Time is running out for Joe Lhota to catch up with Bill de Blasio in the race for mayor of New York City. With less thanks week to go, New York City likely voters back Mr. de Blasio over his Republican opponent Joseph Lhota 65 – 26 percent, according to a Quinnipiac University poll released Wednesday. Independence Party candidate Adolfo Carrion has 3 percent. This compares to a 68 – 24 percent de Blasio lead a week ago.

But voters seem to be more skeptical about his campaign promises. Only 42% say Mr. De Blasio, if elected, will be able to keep his campaign promises, while 43 percent say he can not keep his promises.

Mr. de Blasio’s lead, according to the poll, crosses all race and religion. The Democratic Frontrunner leads 51 – 40 percent among white voters, 90 – 1 percent among black voters, 85 – 10 percent among Hispanic voters, 69 – 21 percent among women, 60 – 32 percent among men and 85 – 9 percent among Democrats. Lhota takes Republicans 75 – 19 percent.

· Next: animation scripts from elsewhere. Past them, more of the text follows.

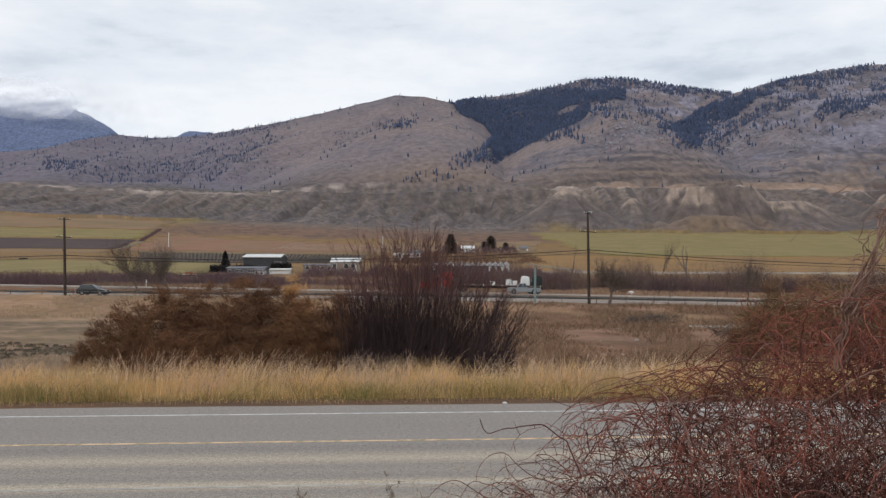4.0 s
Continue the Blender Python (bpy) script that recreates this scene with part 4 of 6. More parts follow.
# greenhouse range: many narrow glazed bays
gh = tagged(empty("greenhouse_range", pose(-0.5, 296, ground_z(-0.5, 296) - 0.2)), "long low greenhouse range with many glazed bays", "greenhouse")
box_part("wall", -13.8, 13.8, -5, 5, -0.4, 2.6, M["barn_dark"], gh)
for k in range(14):
    bm = bmesh.new()
    prism(bm, [(-1.0, 2.6), (-0.85, 3.2), (0, 4.1), (0.85, 3.2), (1.0, 2.6)], -5, 5)
    bmesh.ops.translate(bm, verts=bm.verts, vec=(-12.8 + 1.97 * k, 0, 0))
    bay = part("glazed_bay", bm, M["greenhouse"], gh)
    box_part("bay_rib", -12.8 + 1.97 * k - 1.04, -12.8 + 1.97 * k - 0.93, -5.05, 5.05, 2.5, 2.9, M["trim_white"], bay)
for k, (x0, x1) in enumerate(((-13.7, -12.2), (6.4, 7.4), (8.6, 9.4), (10.6, 13.7))):
    box_part("white_panel", x0, x1, -5.12, -5.02, 0.5, 2.4, M["trim_white"], gh)

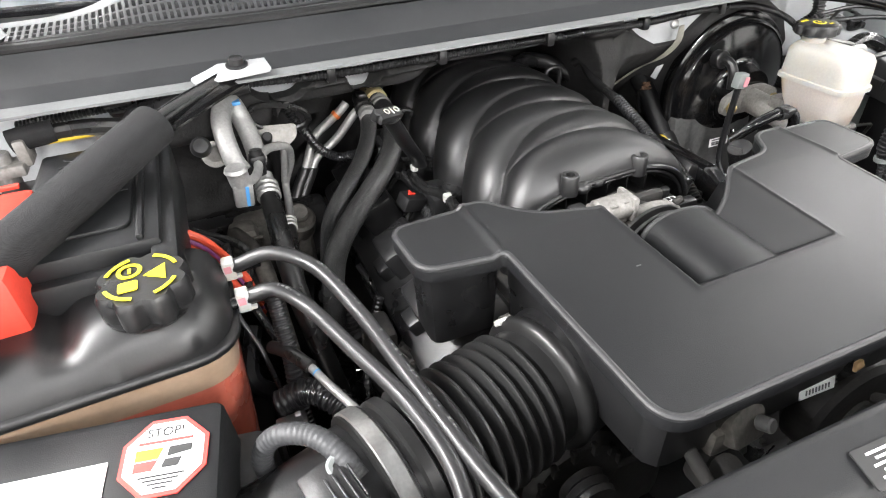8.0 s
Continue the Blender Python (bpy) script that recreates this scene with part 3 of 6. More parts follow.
# the open hood stands up over the bay, out of sight but felt in the light
hood = thing("hood", "white engine hood raised on its hinges", "hood", (0, 1.06, 1.38))
HM = Matrix.Translation((0, 1.06, 1.40)) @ Matrix.Rotation(radians(-66), 4, "X")
part("panel", moved(box(0, -0.60, 0.02, 1.56, 1.20, 0.03, 0.01), HM), M_WHITE, hood, "white hood skin")
part("inner_frame", moved(join(box(0, -0.06, -0.005, 1.40, 0.10, 0.03, 0.008), box(0, -1.14, -0.005, 1.40, 0.10, 0.03, 0.008), box(-0.70, -0.60, -0.005, 0.12, 1.1, 0.03, 0.008),
     box(0.70, -0.60, -0.005, 0.12, 1.1, 0.03, 0.008)), HM), M_WHITE, hood)
part("insulation_pad", moved(box(0, -0.70, -0.004, 1.20, 0.74, 0.016, 0.006), HM), M_INSUL, hood, "dark insulation pad under the hood")

# floor of the bay: crossmember and dark undertray
chassis = thing("vehicle_frame", "dark steel frame under the engine", "frame", (0, 0.62, 0.5))
parts("side_rail", [box(0.50, 0.57, 0.62, 0.12, 1.0, 0.16, 0.01), box(-0.50, 0.57, 0.62, 0.12, 1.0, 0.16, 0.01)], M_DARK, chassis)
parts("crossmember", [box(0, 0.40, 0.56, 1.0, 0.12, 0.12, 0.01), box(0, 0.95, 0.52, 1.0, 0.14, 0.12, 0.01)], M_DARK, chassis)
solid("undertray", box(0, 0.66, 0.44, 1.36, 1.1, 0.02, 0.004), M_BLACK, "black plastic undertray below the engine", "undertray")
rad = thing("radiator", "dark radiator behind the front cover", "radiator", (0, 0.27, 0.6))
part("core", box(0, 0.27, 0.86, 1.0, 0.05, 0.52, 0.008), M_DARK, rad)
parts("end_tank", [box(-0.53, 0.27, 0.86, 0.06, 0.07, 0.54, 0.012), box(0.53, 0.27, 0.86, 0.06, 0.07, 0.54, 0.012)], M_BLACK, rad)

# ---- engine ----
engine = thing("engine_block", "dark dirty V8 engine block with coil-topped valve covers", "engine", (-0.03, 0.9, 0.56))
part("block", join(box(-0.035, 0.90, 0.86, 0.30, 0.50, 0.36, 0.02), box(-0.035, 0.90, 1.05, 0.20, 0.42, 0.06, 0.01)), M_DARK, engine)
part("sump", box(-0.035, 0.88, 0.62, 0.26, 0.48, 0.14, 0.03), M_DARK, engine)
for sx in (-1, 1):
    cx = -0.035 + sx * 0.205
    vm = Matrix.Translation((cx, 0.90, 1.015)) @ Matrix.Rotation(radians(sx * 28), 4, "Y")
    part("valve_cover", moved(box(0, 0, 0, 0.13, 0.48, 0.07, 0.015), vm), M_BLACK, engine, "black plastic valve cover")
    for k in range(4):
        cm = vm @ Matrix.Translation((0, -0.17 + 0.112 * k, 0.05))
        part("ignition_coil", moved(join(box(0, 0, 0, 0.055, 0.06, 0.05, 0.006), box(sx * 0.03, 0, -0.01, 0.03, 0.03, 0.03, 0.004)), cm), M_BLACK, engine, "black ignition coil")
parts("pulley", [cyl((0.05, 0.62, 0.82), (0.05, 0.66, 0.82), 0.085), cyl((-0.16, 0.60, 0.93), (-0.16, 0.66, 0.93), 0.07), cyl((0.16, 0.60, 0.94), (0.16, 0.66, 0.94), 0.06)], M_DARK, engine)

# intake manifold: arching runners side by side
MX, MZB = -0.030, 1.090
PITCH = 0.104


def runner_wave(y, first):
    """One moulded runner: a sharp crease, a quick rounded rise and a long fall to the next crease."""
    if y < first - 0.64 * PITCH:
        return 1.0
    f = ((y - first) / PITCH) % 1.0
    return math.sqrt(max(0, 1 - (1 - f / 0.36) ** 2)) if f < 0.36 else 1 - ((f - 0.36) / 0.64) ** 1.8


def manifold_point(a, y):
    """A point of the moulded skin: a is the angle over the arch, y the place along the engine."""
    cx, sz = -math.cos(a), math.sin(a)
    x0 = MX + 0.146 * cx
    near, far = min(0, x0 + 0.02), max(0, x0 + 0.03)
    left = runner_wave(y, 0.858 + 0.12 * (x0 + 0.02) - 2.0 * near * near)
    right = runner_wave(y, 0.804 + 0.9 * far * far)
    wl = 0.5 - 0.40 * cx
    low = 1 - (wl * left + (1 - wl) * right)
    side = abs(cx)
    hw = 0.146 - 0.004 * low - 0.022 * low * side ** 2
    px = MX + hw * side ** 0.98 * (1 if cx > 0 else -1)
    pz = MZB + (0.115 - 0.0200 * low) * sz ** 0.92
    if y < 0.806:
        q = min(1, (0.806 - y) / 0.064)
        g = math.sqrt(1 - q * q)
        rx = -0.022 + 0.122 * side ** 0.9 * (1 if cx > 0 else -1)
        u = min(1, abs(rx + 0.022) / 0.122)
        rz = 1.098 + 0.053 * (1 - u ** 3.5) ** 0.6 + 0.06 * (rx + 0.022) * (1 - u ** 2)
        px, pz = rx + (px - rx) * g, rz + (pz - rz) * g
    return Vector((px, y, pz))


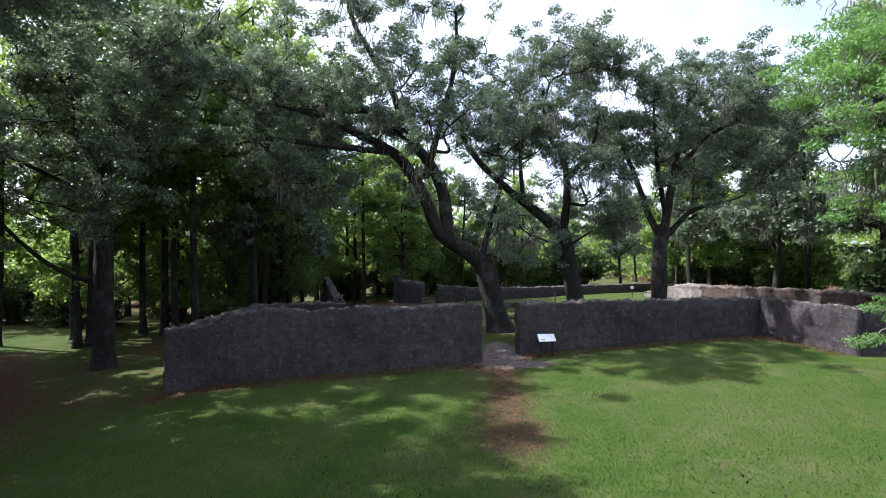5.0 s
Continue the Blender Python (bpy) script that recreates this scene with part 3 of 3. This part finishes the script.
def bush(seed, label, leaf, count=4200):
    rng = np.random.default_rng(seed)
    limbs = []
    for k in range(5):
        a = k * 1.3 + rng.random()
        d = np.array([math.cos(a), math.sin(a), 0])
        limbs.append(([(0.1 * d[0], 0.1 * d[1], -0.2), d * 0.4 + np.array([0, 0, 0.9]), d * 0.9 + np.array([0, 0, 2.0])], 0.06, 0.02))
    return make_tree("shrub", (0, 0, 0), limbs, [((0, 0, 1.8), (1.9, 1.9, 1.6), 1)], seed, label, "shrub", "undergrowth of the wood", leaf_count=count, leaf_size=0.26, bark=DARK_BARK, leaf=leaf, reach=12, clump=(0.4, 0.7), sub=(0.5, 1.0), spacing=0.8, simple=True)


kinds = [wood_tree(31, "slim dark woodland tree with high leafy crown", 21.0, 3.6, 7.5, WOOD_LEAF, count=6800, girth=0.17),
         wood_tree(32, "tall woodland tree with bright green leaves", 24.0, 4.2, 9.0, WOOD_LEAF, count=7200, girth=0.19),
         wood_tree(33, "leafy woodland tree branching low", 15.0, 4.2, 1.8, WOOD_LEAF, count=7600),
         wood_tree(34, "mossy woodland oak with a broad crown", 17.0, 5.0, 4.5, OAK_LEAF, count=10500, moss=40)]
shrubs = [bush(41, "dense dark green shrub at the wood's edge", SHRUB_LEAF), bush(42, "light green leafy shrub at the wood's edge", WOOD_LEAF)]
placed = [0] * 6


def plant(k, x, y, scale=1.0, turn=0.0):
    src = (kinds + shrubs)[k]
    m = pose(x, y, gz(x, y) - 0.05, 0, 0, turn)
    if placed[k] == 0:
        src.matrix_basis = m
        ob = src
    else:
        ob = copy_thing(src, m)
    ob.scale = (scale, scale, scale)
    placed[k] += 1


rw = random.Random(5)
# trees added to the west, mostly out of view, to shade the lawn
for k, x, y, s in [(3, -29, 21, 1.15), (3, -27, 9, 1.15), (3, -24, 1, 1.2), (1, -33, 15, 1.0), (1, -21, -6, 1.0), (3, -33, 4, 1.2), (3, -14, -9, 1.1), (1, -35, 27, 1.0), (3, -21, 20, 1.1), (3, -22, 12.5, 1.2), (3, -14, 1.5, 1.2), (3, -15, -5, 1.25), (1, -19, 6, 1.05), (3, -28, 15, 1.35), (3, -31, 27, 1.35), (3, -36, 20, 1.35), (3, -37, 30, 1.35), (3, -28, 24, 1.2), (3, -21, -1, 1.3), (3, -19.5, 16.5, 1.2), (3, -24, 19, 1.35), (3, -14.4, 43.5, 1.15), (3, -14.6, 51.5, 1.1), (3, -42, 36, 1.3), (3, -52, 40, 1.0), (3, -44, 24, 1.0), (1, -23.5, 23.0, 0.95), (3, -18, 7.5, 1.25), (3, -13.5, 6.0, 1.2), (3, -25, 14, 1.3), (3, -33, 34.5, 1.2)]:
    plant(k, x, y, s, rw.uniform(0, 360))
# oaks and trees east of the long wall
for k, x, y, s in [(3, 26.5, 46, 1.0), (3, 23.5, 54, 1.0), (3, 30, 40, 1.05), (2, 27, 57, 1.2), (3, 32, 50, 1.1), (3, 29, 33, 0.9), (2, 33, 36, 1.2), (3, 38, 44, 1.1), (3, 37, 31, 1.1), (3, 42, 52, 1.2), (3, 35, 59, 1.1), (3, 30, 66, 1.1), (2, 44, 38, 1.2), (3, 40, 24, 1.1), (2, 27, 65, 1.1), (3, 2, 70, 0.9), (3, -2, 74, 0.75), (3, 7, 73, 0.75), (3, 16, 72, 0.75), (3, 22.5, 71, 0.8), (3, 11, 80, 0.85), (1, 33, 70, 1.0), (1, 9.5, 76, 0.95), (2, -5, 63, 1.2), (1, -9, 60, 1.0)]:
    plant(k, x, y, s, rw.uniform(0, 360))
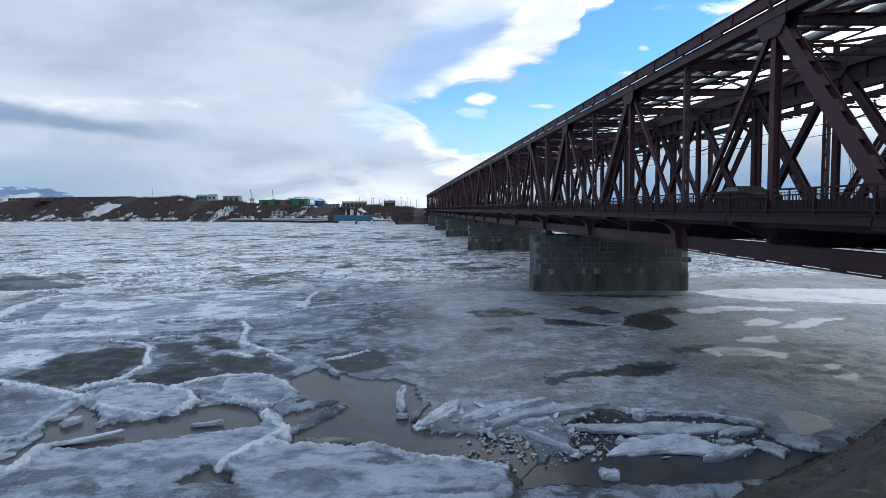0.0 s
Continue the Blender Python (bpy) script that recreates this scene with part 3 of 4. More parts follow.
    me.polygons.foreach_set("loop_start", np.arange(0, faces.size, 4, dtype=np.int32))
    me.update(calc_edges=True)
    cover = me.attributes.new("cover", "FLOAT_COLOR", "POINT")
    rgba = np.stack([wet, snow, grey, out], -1).reshape(-1)
    cover.data.foreach_set("color", np.clip(rgba, 0, 1).astype(np.float32))
    shine = me.attributes.new("puddle", "FLOAT", "POINT")
    shine.data.foreach_set("value", puddle.reshape(-1).astype(np.float32))
    me.materials.append(ice_material())
    ob = new("river_ice", me)
    tagged(ob, "breaking grey and white river ice with dark melt pools", "ice", kind="structure")


build_ice()


def slab_mesh(length, width, thick, seed):
    """A broken ice slab: a bent, jagged outline, worn top edge and rough sides."""
    rnd = random.Random(seed)
    bm = bmesh.new()
    n = 30
    bend = rnd.uniform(-0.10, 0.10) * length
    out = []
    for k in range(n):
        a = k * math.tau / n
        e = 2.6
        q = 1 / (abs(math.cos(a)) ** e + abs(math.sin(a)) ** e) ** (1 / e)
        w = noise.fractal(Vector((math.cos(a) * 1.6 + seed * 3.1, math.sin(a) * 1.6, 0.3)), 0.8, 2, 4)
        q *= 1 + 0.30 * w + rnd.uniform(-0.06, 0.06)
        px, py = math.cos(a) * q * length / 2, math.sin(a) * q * width / 2
        out.append((px, py + bend * (1 - (2 * px / length) ** 2)))
    rings = []
    for s, h in ((0.92, -0.6), (1.0, -0.2), (1.0, 0.2), (0.94, 0.45), (0.78, 0.56), (0.45, 0.58)):
        ring = []
        for px, py in out:
            cy = bend * (1 - (2 * px / length) ** 2)
            x, y = px * (1 - (1 - s) * min(1, width / length * 2)), cy + (py - cy) * s
            lump = noise.fractal(Vector((x * 2.5, y * 2.5, seed + h)), 0.7, 2, 4)
            ring.append(bm.verts.new((x + rnd.uniform(-0.02, 0.02), y + rnd.uniform(-0.02, 0.02), thick * (h + 0.35 * lump * (h > 0)))))
        rings.append(ring)
    for a, b in zip(rings, rings[1:]):
        for k in range(n):
            bm.faces.new((a[k], a[(k + 1) % n], b[(k + 1) % n], b[k]))
    bm.faces.new(rings[0][::-1])
    bm.faces.new(rings[-1])
    bmesh.ops.triangulate(bm, faces=[f for f in bm.faces if len(f.verts) > 4])
    return bm


def ico():
    g = (1 + 5 ** 0.5) / 2
    vs = [Vector(v).normalized() for v in ((-1, g, 0), (1, g, 0), (-1, -g, 0), (1, -g, 0), (0, -1, g), (0, 1, g), (0, -1, -g), (0, 1, -g), (g, 0, -1), (g, 0, 1), (-g, 0, -1), (-g, 0, 1))]
    near = [(i, j, k) for i in range(12) for j in range(12) for k in range(12)
            if j > i and k > i and (vs[i] - vs[j]).length < 1.1 and (vs[j] - vs[k]).length < 1.1 and (vs[k] - vs[i]).length < 1.1
            and (vs[j] - vs[i]).cross(vs[k] - vs[i]).dot(vs[i]) > 0]
    return vs, near


ICO = ico()


def lumps(count, place, size, seed):
    """Many small angular lumps as one mesh."""
    rnd = random.Random(seed)
    bm = bmesh.new()
    for k in range(count):
        x, y, z = place(rnd)
        s = size * rnd.random() ** 2 * 1.6 + size * 0.3
        m = Matrix.Translation((x, y, z)) @ pose(0, 0, 0, rnd.uniform(-40, 40), rnd.uniform(-40, 40), rnd.uniform(0, 360)) @ Matrix.Diagonal((s * rnd.uniform(0.8, 2.0), s, s * rnd.uniform(0.3, 0.7), 1))
        bv = [bm.verts.new(m @ (v * rnd.uniform(0.55, 1.15))) for v in ICO[0]]
        for q in ICO[1]:
            bm.faces.new([bv[i] for i in q])
    return bm


def build_slabs():
    for k, (a, b, w, th, dirty) in enumerate(SLABS):
        a, b = Vector((*a, 0)), Vector((*b, 0))
        d = b - a
        rnd = random.Random(k)
        ob = part("ice_slab", slab_mesh(d.length * 1.04, w * 1.35, th * 0.8, k), GREYICE if dirty else SNOWICE)
        c = (a + b) / 2
        lean = (rnd.uniform(-7, 7), rnd.uniform(-3, 3)) if k else (4, -7)
        ob.matrix_basis = Matrix.Translation((c.x, c.y, th * (0.16 if k else 0.7))) @ pose(0, 0, 0, 0, 0, math.degrees(math.atan2(d.y, d.x))) @ pose(0, 0, 0, *lean)
        tagged(ob, "grey melting slab of river ice lying in slush" if dirty else "white broken slab of river ice in brown slush", "ice slab", "ice slabs by the bank")

    def heap(rnd):
        if rnd.random() < 0.6:
            return rnd.gauss(5.4, 1.5), rnd.gauss(23.4, 1.1), -0.05
        return rnd.uniform(2.5, 15), rnd.uniform(20.5, 27.2), -0.05
    tagged(part("ice_rubble", lumps(700, heap, 0.07, 5), SNOWICE), "small white lumps of broken ice in slush", "ice rubble", kind="stuff")

    def chunks(rnd):
        if rnd.random() < 0.5:
            return rnd.gauss(4.2, 1.6), rnd.gauss(25.6, 0.9), 0.05
        return rnd.uniform(3, 15.5), rnd.uniform(21, 26.8), 0.02
    tagged(part("ice_chunks", lumps(110, chunks, 0.17, 15), SNOWICE), "white broken chunks of ice heaped among slabs", "ice rubble", kind="stuff")

    def strips(rnd):
        (xa, ya), (xb, yb), wide = rnd.choice((((-5.1, 25.3), (-3.2, 27.9), 0.22), ((-6.6, 27.4), (-4.0, 28.6), 0.22), ((0.6, 25.0), (4.6, 24.0), 0.3), ((6.0, 22.4), (15.0, 22.0), 0.5)))
        t = rnd.random()
        return xa + (xb - xa) * t + rnd.gauss(0, wide), ya + (yb - ya) * t + rnd.gauss(0, wide), -0.08
    tagged(part("slush_rubble", lumps(1500, strips, 0.045, 21), GREYICE), "brown-grey crumbled ice in strips on the slush", "ice rubble", kind="stuff")

    def along(rnd):
        pts, w, h = RIDGES[rnd.randrange(len(RIDGES))]
        i = rnd.randrange(len(pts) - 1)
        t = rnd.random()
        x, y = (pts[i][q] + (pts[i + 1][q] - pts[i][q]) * t + rnd.gauss(0, w * 0.5) for q in (0, 1))
        return x, y, rnd.uniform(0.0, h * 0.6)
    tagged(part("ridge_lumps", lumps(2600, along, 0.075, 8), SNOWICE), "white crumbled ice along the pressure ridges", "ice rubble", kind="stuff")


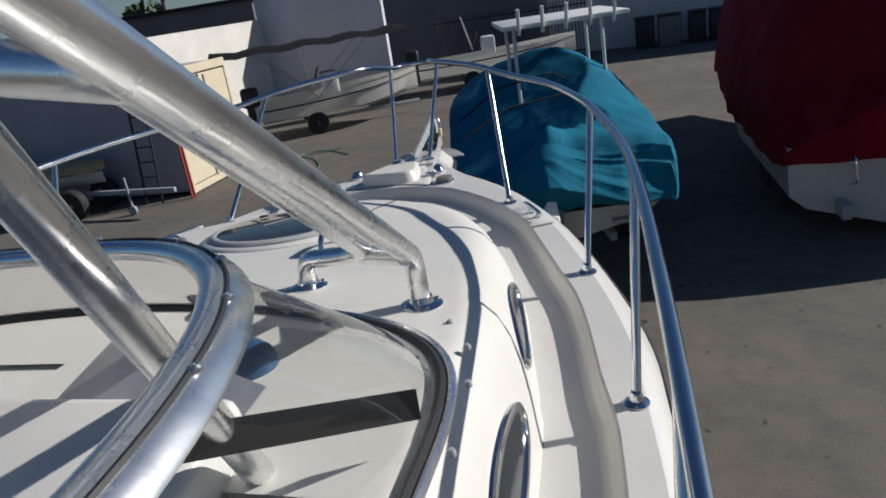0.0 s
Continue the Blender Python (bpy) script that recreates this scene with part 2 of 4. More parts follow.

Independent voters are divided 43 – 43 percent.

Seven percent of likely voters remain undecided and 9 percent of those who name a candidate say there’s a “good chance” they will change their mind by November 5.

“They’ll vote – big – for Public Advocate Bill de Blasio, but they’re skeptical about those big campaign promises,” said Maurice Carroll, director of the Quinnipiac University Polling Institute. “It’s a wipe-out, more than 2-1 for the Democratic candidate. Voters have gotten to know Republican Joe Lhota better, but they don’t like him any better. Maybe they’re turned off by those exceptionally tough TV commercials.”

Mr. Lhota’s flailing campaign and the Republican brand may have contributed to the Republican candidate’ inability to appeal to cross over Democrats. But his only winning strategy seems also to have fallen flat, getting thumbs up only among the junkies.

“By a narrow margin, voters think Lhota’s message is too negative,” Carroll said.

“But they wonder if de Blasio can deliver. Income inequality? Jobs? It’s a split between the doubters and the believers.”